What to do
Without including any images, repeat the data exactly.

Supplied data
========
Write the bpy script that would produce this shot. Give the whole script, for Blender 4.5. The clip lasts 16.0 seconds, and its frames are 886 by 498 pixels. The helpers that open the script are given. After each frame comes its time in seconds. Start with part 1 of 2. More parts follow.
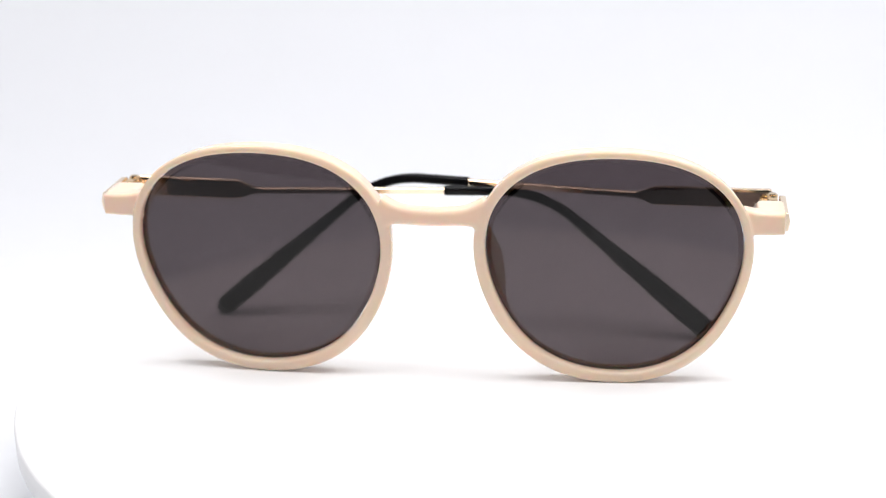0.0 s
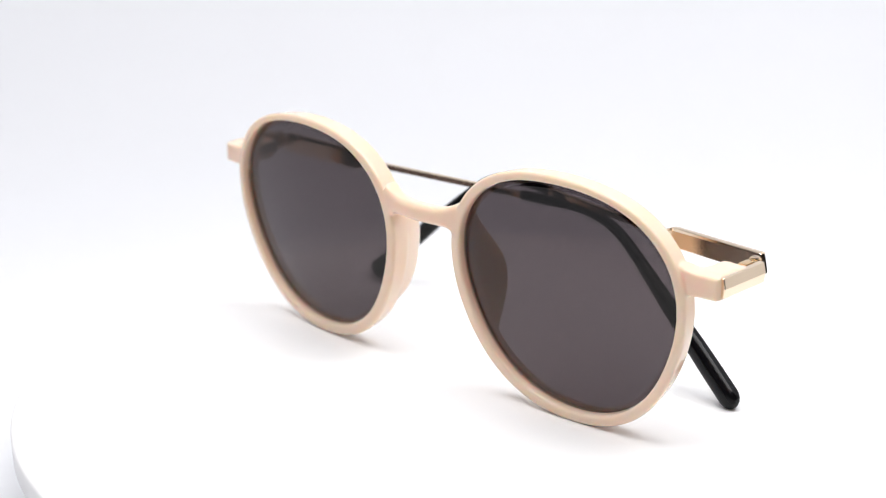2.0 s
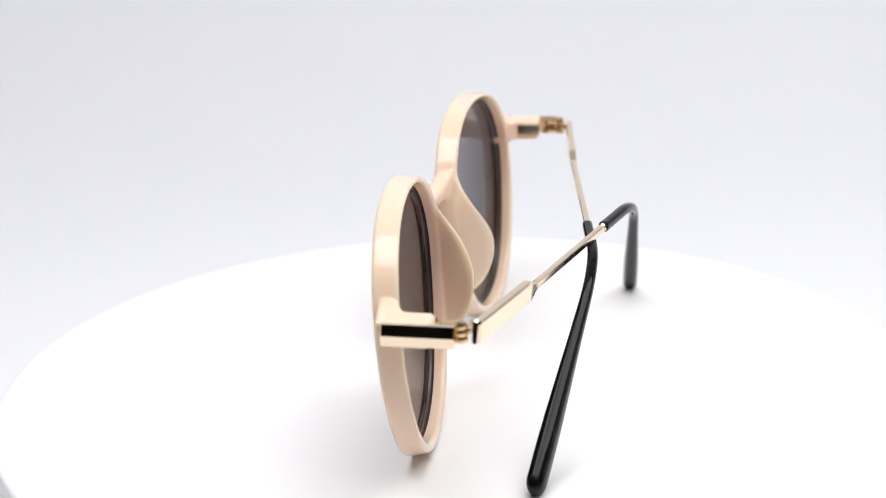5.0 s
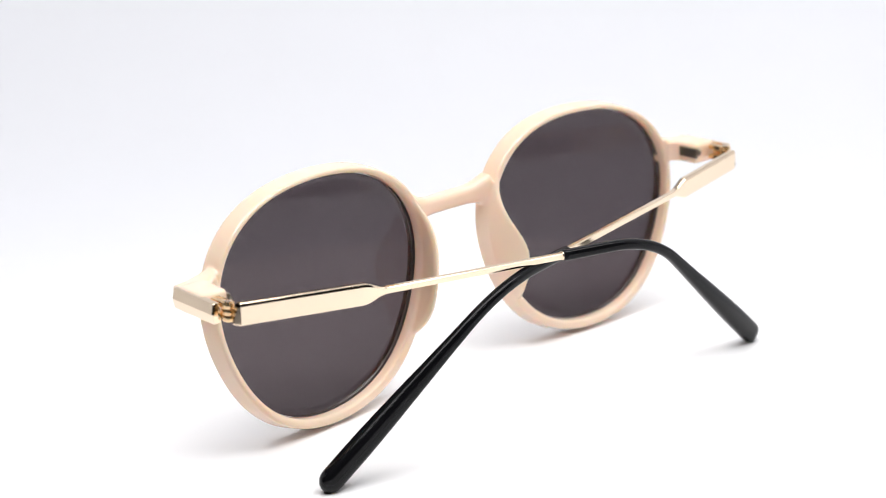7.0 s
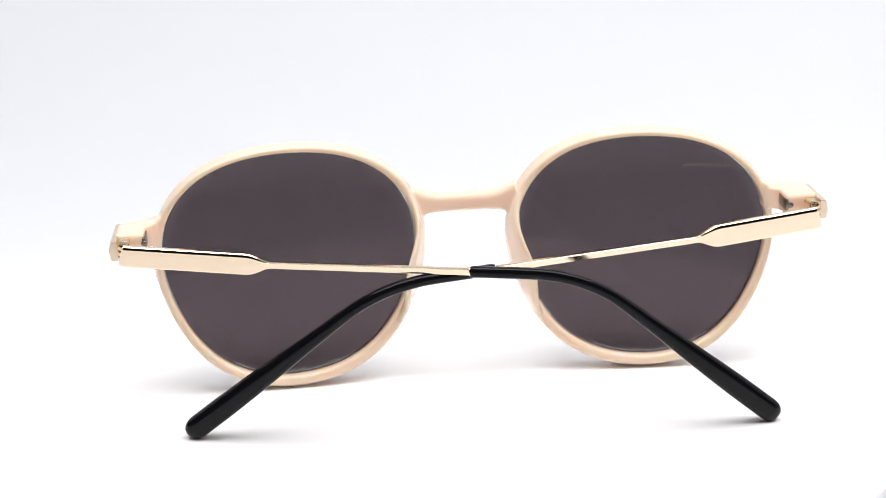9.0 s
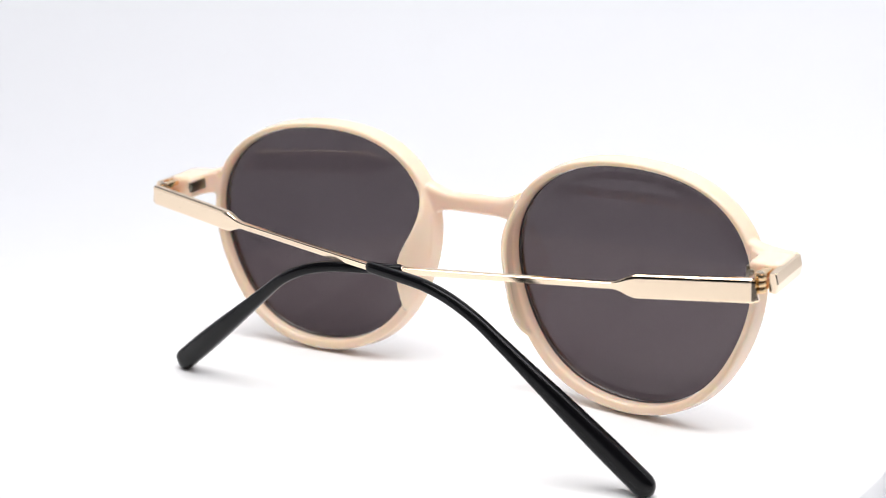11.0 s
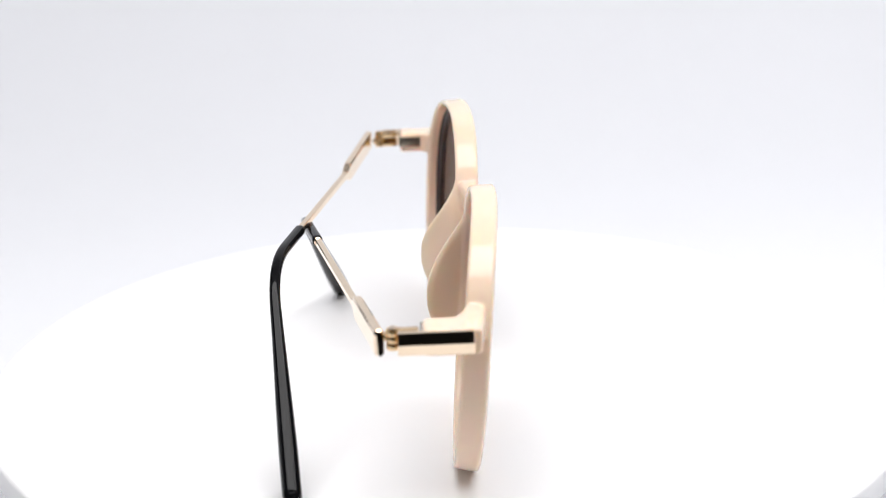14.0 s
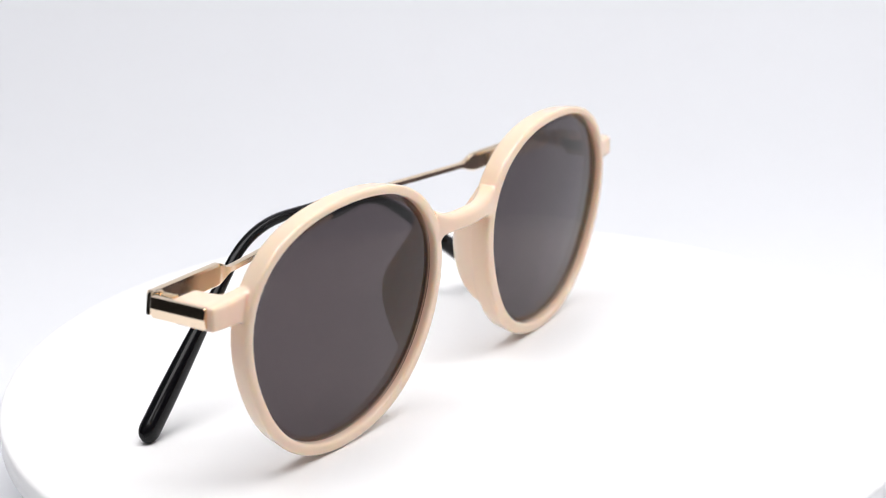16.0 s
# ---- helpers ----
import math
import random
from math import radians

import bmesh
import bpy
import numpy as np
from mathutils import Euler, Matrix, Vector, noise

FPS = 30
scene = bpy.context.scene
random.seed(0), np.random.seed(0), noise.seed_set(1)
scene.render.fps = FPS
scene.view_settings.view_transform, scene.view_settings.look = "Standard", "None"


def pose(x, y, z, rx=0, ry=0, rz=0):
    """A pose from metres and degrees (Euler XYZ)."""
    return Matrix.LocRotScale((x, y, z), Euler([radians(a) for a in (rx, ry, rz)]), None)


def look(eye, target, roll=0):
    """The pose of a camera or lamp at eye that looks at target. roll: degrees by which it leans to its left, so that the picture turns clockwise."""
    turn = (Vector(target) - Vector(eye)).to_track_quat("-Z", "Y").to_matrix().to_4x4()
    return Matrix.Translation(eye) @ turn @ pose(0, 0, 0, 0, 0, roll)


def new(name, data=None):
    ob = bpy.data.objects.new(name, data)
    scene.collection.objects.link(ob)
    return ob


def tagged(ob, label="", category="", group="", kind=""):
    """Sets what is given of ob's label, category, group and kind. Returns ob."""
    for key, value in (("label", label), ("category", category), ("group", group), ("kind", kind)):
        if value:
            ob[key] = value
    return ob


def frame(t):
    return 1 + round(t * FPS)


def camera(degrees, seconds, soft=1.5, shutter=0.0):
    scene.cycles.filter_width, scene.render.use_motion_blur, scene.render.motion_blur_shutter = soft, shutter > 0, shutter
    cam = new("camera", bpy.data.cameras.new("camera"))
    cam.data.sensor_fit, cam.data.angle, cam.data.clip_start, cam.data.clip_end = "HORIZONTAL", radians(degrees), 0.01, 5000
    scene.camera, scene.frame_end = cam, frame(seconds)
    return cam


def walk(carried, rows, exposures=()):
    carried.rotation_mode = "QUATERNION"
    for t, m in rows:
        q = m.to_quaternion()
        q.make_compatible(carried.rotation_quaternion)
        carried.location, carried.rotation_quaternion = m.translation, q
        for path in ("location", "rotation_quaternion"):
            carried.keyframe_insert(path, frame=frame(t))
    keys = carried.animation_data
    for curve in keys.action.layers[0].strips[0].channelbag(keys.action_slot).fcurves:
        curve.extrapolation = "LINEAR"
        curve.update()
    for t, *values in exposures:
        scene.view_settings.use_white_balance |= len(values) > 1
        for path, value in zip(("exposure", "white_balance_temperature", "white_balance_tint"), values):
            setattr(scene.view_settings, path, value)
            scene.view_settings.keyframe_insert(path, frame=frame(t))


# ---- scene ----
cam = camera(30.37, 16.0, soft=0.65)
EYE = Vector((0.0, -0.3232, 0.13411))
TILT, PAN = radians(18.188), radians(-0.2886)
cam.data.dof.use_dof = True
cam.data.dof.focus_distance = 0.318
cam.data.dof.aperture_fstop = 18.0
AIM = EYE + Vector((math.cos(TILT) * math.sin(PAN), math.cos(TILT) * math.cos(PAN), -math.sin(TILT)))
STAND = look(EYE, AIM, roll=-1.395)
walk(cam, [(0.0, STAND), (16.0, STAND)],
     exposures=[(0.0, 0.12), (2.0, 0.1), (3.5, 0.0), (4.5, -0.06), (5.2, -0.11), (7.3, 0.12), (10.5, 0.12),
                (12.5, 0.08), (14.0, -0.02), (15.0, -0.07), (16.0, -0.04)])

MM = 0.001


# ---- light ----
world = bpy.data.worlds.new("dim_room")
world.use_nodes = True
world.node_tree.nodes["Background"].inputs["Color"].default_value = (0.75, 0.85, 1.0, 1)
world.node_tree.nodes["Background"].inputs["Strength"].default_value = 0.02
scene.world = world
SOFT_RADIANCE, LED_RADIANCE = 5.6, 18.0


# ---- materials ----
def material(name, color, rough=0.5, metal=0.0, grain=0.0, scale=400.0, bump=0.0, spread=0.0, **more):
    """A Principled material with colour and roughness varied at two scales, and a fine relief."""
    m = bpy.data.materials.new(name)
    m.use_nodes = True
    nt = m.node_tree
    b = nt.nodes["Principled BSDF"]
    b.inputs["Base Color"].default_value = (*color, 1)
    b.inputs["Roughness"].default_value = rough
    b.inputs["Metallic"].default_value = metal
    for key, value in more.items():
        b.inputs[key.replace("_", " ")].default_value = value
    co = nt.nodes.new("ShaderNodeTexCoord")

    def noise_node(s, detail):
        n = nt.nodes.new("ShaderNodeTexNoise")
        n.inputs["Scale"].default_value = s
        n.inputs["Detail"].default_value = detail
        nt.links.new(co.outputs["Object"], n.inputs["Vector"])
        return n

    fine, broad = noise_node(scale, 4), noise_node(scale / 12, 3)
    if grain:
        mix = nt.nodes.new("ShaderNodeMix")
        mix.data_type = "RGBA"
        mix.inputs["A"].default_value = (*[c * (1 - grain) for c in color], 1)
        mix.inputs["B"].default_value = (*[min(1, c * (1 + grain)) for c in color], 1)
        both = nt.nodes.new("ShaderNodeMath")
        both.operation = "MULTIPLY_ADD"
        both.inputs[1].default_value = 0.35
        half = nt.nodes.new("ShaderNodeMath")
        half.operation = "MULTIPLY"
        half.inputs[1].default_value = 0.65
        nt.links.new(broad.outputs["Fac"], half.inputs[0])
        nt.links.new(fine.outputs["Fac"], both.inputs[0])
        nt.links.new(half.outputs[0], both.inputs[2])
        nt.links.new(both.outputs[0], mix.inputs["Factor"])
        nt.links.new(mix.outputs["Result"], b.inputs["Base Color"])
    if spread:
        r = nt.nodes.new("ShaderNodeMapRange")
        r.inputs["To Min"].default_value = max(0.01, rough - spread)
        r.inputs["To Max"].default_value = rough + spread
        nt.links.new(broad.outputs["Fac"], r.inputs["Value"])
        nt.links.new(r.outputs["Result"], b.inputs["Roughness"])
    if bump:
        u = nt.nodes.new("ShaderNodeBump")
        u.inputs["Strength"].default_value = 0.5
        u.inputs["Distance"].default_value = bump
        nt.links.new(fine.outputs["Fac"], u.inputs["Height"])
        nt.links.new(u.outputs["Normal"], b.inputs["Normal"])
    return m


CREAM = material("cream_acetate", (0.89, 0.68, 0.525), 0.07, grain=0.025, scale=300, spread=0.03,
                 Subsurface_Weight=0.42, Subsurface_Radius=(0.005, 0.003, 0.0016), Subsurface_Scale=0.7)
GOLD = material("pale_gold_plating", (0.95, 0.77, 0.57), 0.12, 1.0, grain=0.03, scale=900, spread=0.04)
BRASS = material("brass_hinge", (0.87, 0.63, 0.36), 0.2, 1.0, grain=0.08, scale=900, spread=0.08)
# Dark steel of leaf and rivet; also paints the shade in the screw slots.
STEEL = material("dark_steel_and_slot_shade", (0.25, 0.22, 0.18), 0.35, 1.0, grain=0.1, scale=900)
BLACK = material("black_tip_plastic", (0.005, 0.005, 0.006), 0.05, grain=0.1, scale=500, spread=0.02, Specular_IOR_Level=0.17)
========
Problem solution
Write the bpy script that would produce this shot. Give the whole script, for Blender 4.5. The clip lasts 16.0 seconds, and its frames are 886 by 498 pixels. The helpers that open the script are given. After each frame comes its time in seconds. Start with part 1 of 2. More parts follow.
0.0 s
2.0 s
5.0 s
7.0 s
9.0 s
11.0 s
14.0 s
16.0 s
# ---- helpers ----
import math
import random
from math import radians

import bmesh
import bpy
import numpy as np
from mathutils import Euler, Matrix, Vector, noise

FPS = 30
scene = bpy.context.scene
random.seed(0), np.random.seed(0), noise.seed_set(1)
scene.render.fps = FPS
scene.view_settings.view_transform, scene.view_settings.look = "Standard", "None"


def pose(x, y, z, rx=0, ry=0, rz=0):
    """A pose from metres and degrees (Euler XYZ)."""
    return Matrix.LocRotScale((x, y, z), Euler([radians(a) for a in (rx, ry, rz)]), None)


def look(eye, target, roll=0):
    """The pose of a camera or lamp at eye that looks at target. roll: degrees by which it leans to its left, so that the picture turns clockwise."""
    turn = (Vector(target) - Vector(eye)).to_track_quat("-Z", "Y").to_matrix().to_4x4()
    return Matrix.Translation(eye) @ turn @ pose(0, 0, 0, 0, 0, roll)


def new(name, data=None):
    ob = bpy.data.objects.new(name, data)
    scene.collection.objects.link(ob)
    return ob


def tagged(ob, label="", category="", group="", kind=""):
    """Sets what is given of ob's label, category, group and kind. Returns ob."""
    for key, value in (("label", label), ("category", category), ("group", group), ("kind", kind)):
        if value:
            ob[key] = value
    return ob


def frame(t):
    return 1 + round(t * FPS)


def camera(degrees, seconds, soft=1.5, shutter=0.0):
    scene.cycles.filter_width, scene.render.use_motion_blur, scene.render.motion_blur_shutter = soft, shutter > 0, shutter
    cam = new("camera", bpy.data.cameras.new("camera"))
    cam.data.sensor_fit, cam.data.angle, cam.data.clip_start, cam.data.clip_end = "HORIZONTAL", radians(degrees), 0.01, 5000
    scene.camera, scene.frame_end = cam, frame(seconds)
    return cam


def walk(carried, rows, exposures=()):
    carried.rotation_mode = "QUATERNION"
    for t, m in rows:
        q = m.to_quaternion()
        q.make_compatible(carried.rotation_quaternion)
        carried.location, carried.rotation_quaternion = m.translation, q
        for path in ("location", "rotation_quaternion"):
            carried.keyframe_insert(path, frame=frame(t))
    keys = carried.animation_data
    for curve in keys.action.layers[0].strips[0].channelbag(keys.action_slot).fcurves:
        curve.extrapolation = "LINEAR"
        curve.update()
    for t, *values in exposures:
        scene.view_settings.use_white_balance |= len(values) > 1
        for path, value in zip(("exposure", "white_balance_temperature", "white_balance_tint"), values):
            setattr(scene.view_settings, path, value)
            scene.view_settings.keyframe_insert(path, frame=frame(t))


# ---- scene ----
cam = camera(30.37, 16.0, soft=0.65)
EYE = Vector((0.0, -0.3232, 0.13411))
TILT, PAN = radians(18.188), radians(-0.2886)
cam.data.dof.use_dof = True
cam.data.dof.focus_distance = 0.318
cam.data.dof.aperture_fstop = 18.0
AIM = EYE + Vector((math.cos(TILT) * math.sin(PAN), math.cos(TILT) * math.cos(PAN), -math.sin(TILT)))
STAND = look(EYE, AIM, roll=-1.395)
walk(cam, [(0.0, STAND), (16.0, STAND)],
     exposures=[(0.0, 0.12), (2.0, 0.1), (3.5, 0.0), (4.5, -0.06), (5.2, -0.11), (7.3, 0.12), (10.5, 0.12),
                (12.5, 0.08), (14.0, -0.02), (15.0, -0.07), (16.0, -0.04)])

MM = 0.001


# ---- light ----
world = bpy.data.worlds.new("dim_room")
world.use_nodes = True
world.node_tree.nodes["Background"].inputs["Color"].default_value = (0.75, 0.85, 1.0, 1)
world.node_tree.nodes["Background"].inputs["Strength"].default_value = 0.02
scene.world = world
SOFT_RADIANCE, LED_RADIANCE = 5.6, 18.0


# ---- materials ----
def material(name, color, rough=0.5, metal=0.0, grain=0.0, scale=400.0, bump=0.0, spread=0.0, **more):
    """A Principled material with colour and roughness varied at two scales, and a fine relief."""
    m = bpy.data.materials.new(name)
    m.use_nodes = True
    nt = m.node_tree
    b = nt.nodes["Principled BSDF"]
    b.inputs["Base Color"].default_value = (*color, 1)
    b.inputs["Roughness"].default_value = rough
    b.inputs["Metallic"].default_value = metal
    for key, value in more.items():
        b.inputs[key.replace("_", " ")].default_value = value
    co = nt.nodes.new("ShaderNodeTexCoord")

    def noise_node(s, detail):
        n = nt.nodes.new("ShaderNodeTexNoise")
        n.inputs["Scale"].default_value = s
        n.inputs["Detail"].default_value = detail
        nt.links.new(co.outputs["Object"], n.inputs["Vector"])
        return n

    fine, broad = noise_node(scale, 4), noise_node(scale / 12, 3)
    if grain:
        mix = nt.nodes.new("ShaderNodeMix")
        mix.data_type = "RGBA"
        mix.inputs["A"].default_value = (*[c * (1 - grain) for c in color], 1)
        mix.inputs["B"].default_value = (*[min(1, c * (1 + grain)) for c in color], 1)
        both = nt.nodes.new("ShaderNodeMath")
        both.operation = "MULTIPLY_ADD"
        both.inputs[1].default_value = 0.35
        half = nt.nodes.new("ShaderNodeMath")
        half.operation = "MULTIPLY"
        half.inputs[1].default_value = 0.65
        nt.links.new(broad.outputs["Fac"], half.inputs[0])
        nt.links.new(fine.outputs["Fac"], both.inputs[0])
        nt.links.new(half.outputs[0], both.inputs[2])
        nt.links.new(both.outputs[0], mix.inputs["Factor"])
        nt.links.new(mix.outputs["Result"], b.inputs["Base Color"])
    if spread:
        r = nt.nodes.new("ShaderNodeMapRange")
        r.inputs["To Min"].default_value = max(0.01, rough - spread)
        r.inputs["To Max"].default_value = rough + spread
        nt.links.new(broad.outputs["Fac"], r.inputs["Value"])
        nt.links.new(r.outputs["Result"], b.inputs["Roughness"])
    if bump:
        u = nt.nodes.new("ShaderNodeBump")
        u.inputs["Strength"].default_value = 0.5
        u.inputs["Distance"].default_value = bump
        nt.links.new(fine.outputs["Fac"], u.inputs["Height"])
        nt.links.new(u.outputs["Normal"], b.inputs["Normal"])
    return m


CREAM = material("cream_acetate", (0.89, 0.68, 0.525), 0.07, grain=0.025, scale=300, spread=0.03,
                 Subsurface_Weight=0.42, Subsurface_Radius=(0.005, 0.003, 0.0016), Subsurface_Scale=0.7)
GOLD = material("pale_gold_plating", (0.95, 0.77, 0.57), 0.12, 1.0, grain=0.03, scale=900, spread=0.04)
BRASS = material("brass_hinge", (0.87, 0.63, 0.36), 0.2, 1.0, grain=0.08, scale=900, spread=0.08)
# Dark steel of leaf and rivet; also paints the shade in the screw slots.
STEEL = material("dark_steel_and_slot_shade", (0.25, 0.22, 0.18), 0.35, 1.0, grain=0.1, scale=900)
BLACK = material("black_tip_plastic", (0.005, 0.005, 0.006), 0.05, grain=0.1, scale=500, spread=0.02, Specular_IOR_Level=0.17)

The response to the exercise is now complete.